[STORED DATA]:

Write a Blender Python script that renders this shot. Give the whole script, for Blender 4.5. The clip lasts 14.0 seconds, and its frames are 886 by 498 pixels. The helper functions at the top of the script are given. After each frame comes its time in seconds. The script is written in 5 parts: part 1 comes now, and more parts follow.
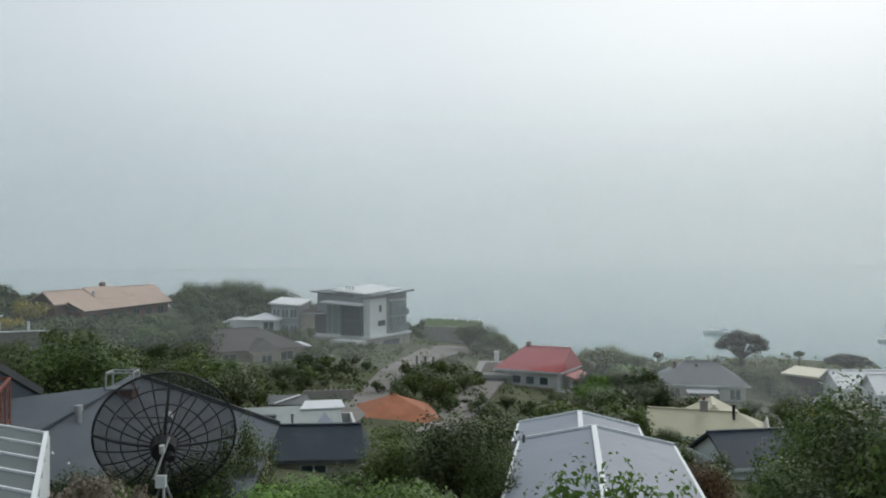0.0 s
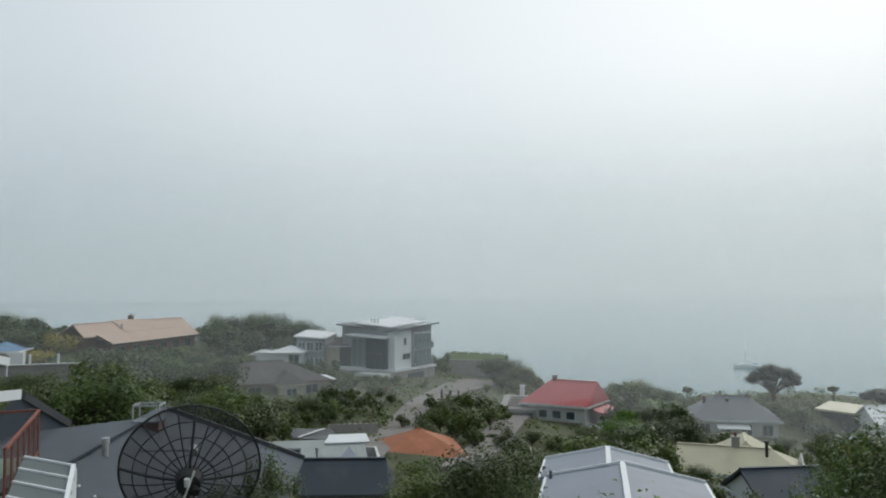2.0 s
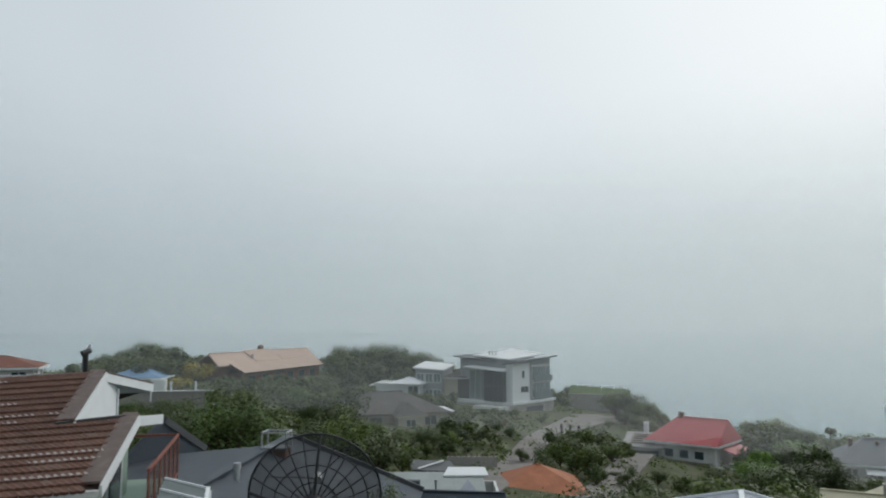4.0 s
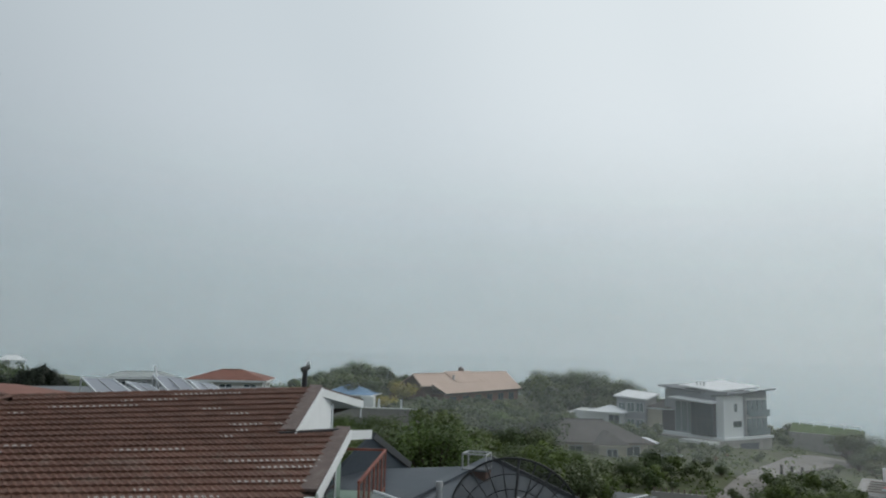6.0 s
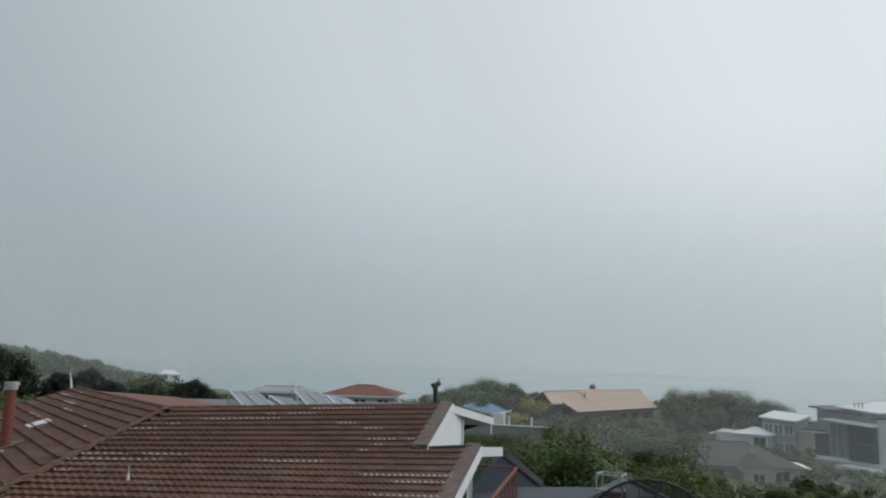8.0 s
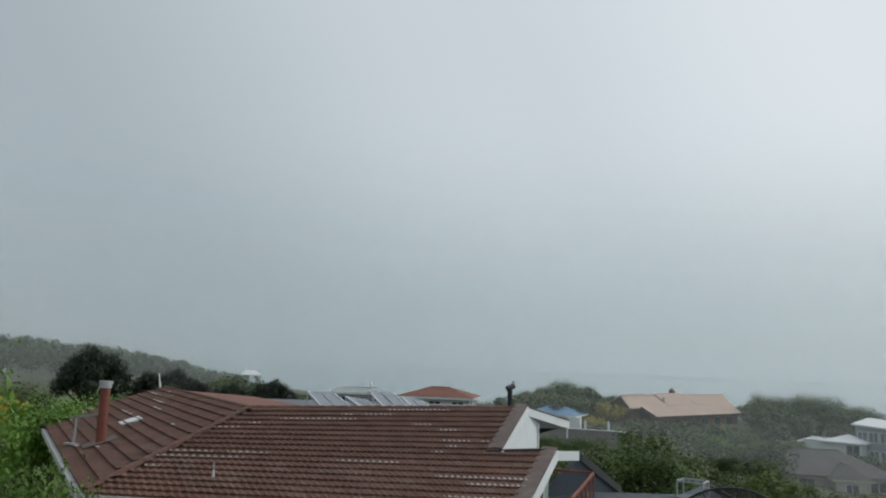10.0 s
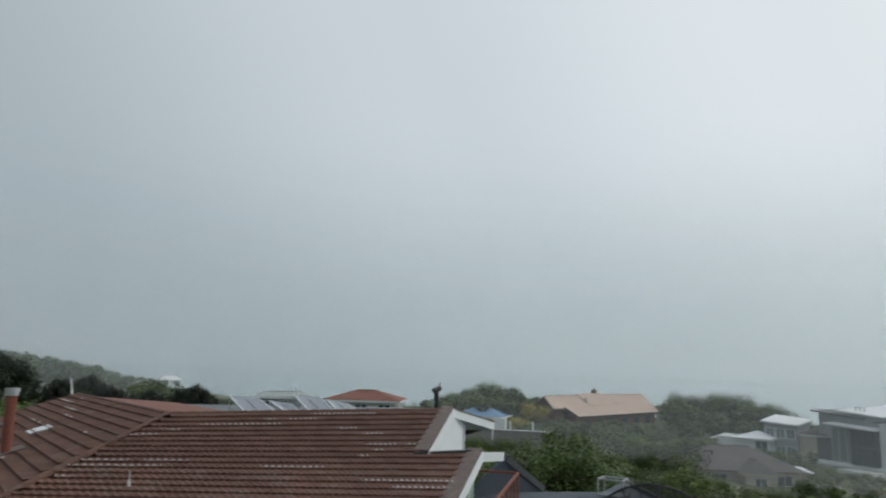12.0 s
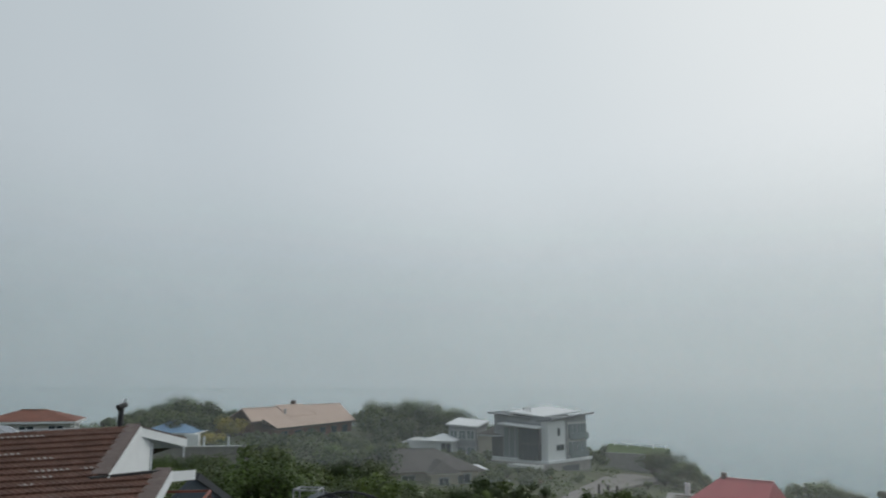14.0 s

[CHALLENGE]: Write the material out again exactly as it appears, dropping the pictures.

[EXERCISE RESULT]:
Write a Blender Python script that renders this shot. Give the whole script, for Blender 4.5. The clip lasts 14.0 seconds, and its frames are 886 by 498 pixels. The helper functions at the top of the script are given. After each frame comes its time in seconds. The script is written in 5 parts: part 1 comes now, and more parts follow.
0.0 s
2.0 s
4.0 s
6.0 s
8.0 s
10.0 s
12.0 s
14.0 s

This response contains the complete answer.